Overall, categorized expenditures by Democrats went $318,885 to the MLB, with $48,443 to the NBA and just $31,878 to the NFL. Republicans spent a comparable $315,458 on the MLB and $48,032 on the NBA, but laid out over four times more–$133,660–on the NFL.

Within D.C. pro sports teams, the top spending PAC was the Brotherhood of Railroad Signalmen on Washington’s NFL franchise, with $68,414–nearly all of the $75,189 spent at the painfully-named team’s games.

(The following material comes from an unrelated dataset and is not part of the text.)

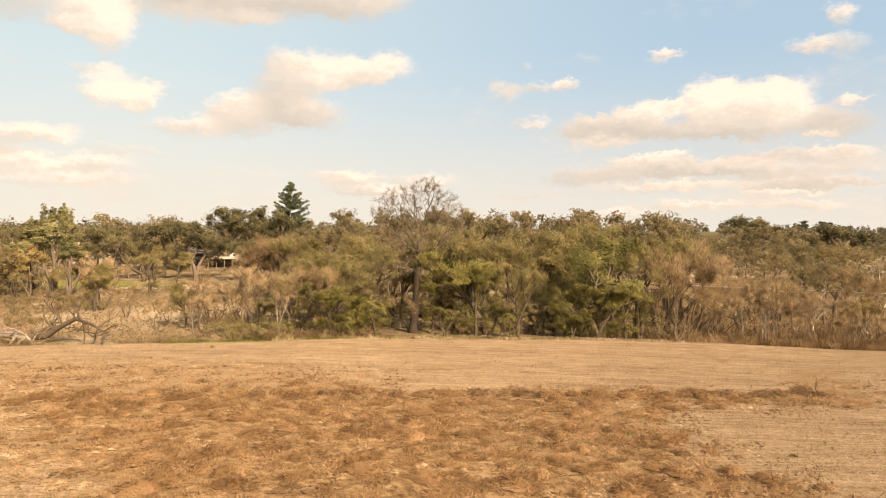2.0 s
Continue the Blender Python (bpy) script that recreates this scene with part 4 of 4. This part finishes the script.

At Nationals games, the leading PACs share a nautical affiliation: District No. 1-PCD, Marine Engineers’ Beneficial Assoc., with $56,001; and the Masters, Mates and Pilots Fund and the Seafarers International Union of NA-AGLIW, with $40,002 apiece.

This past season, the underachieving Nationals–who finished 15th out of 30 MLB teams in pitching metrics in the 2018 regular season, though fared far better in batting and fielding categories–fell out of contention surprisingly early, even floating a trade of their superstar outfielder, Bryce Harper, ahead of the July 31st non-waiver trade deadline.

Follow-up Sludge reports from this committee sports-expenditure data will focus on individual politicians’ fundraising committee and leadership PAC spending on their favored teams, and future reports can examine campaign spending on other sports, such as the NHL, MLS, WNBA, and MMA. While this reporter’s home-city Milwaukee Brewers are not among the top 34 teams by committee spending across all three leagues, nor are the terrifically exciting young Milwaukee Bucks, the non-profit and community-owned Green Bay Packers–the only such team in pro sports–appear at 23rd with $3,354.35, or 0.3 percent of the total reviewed.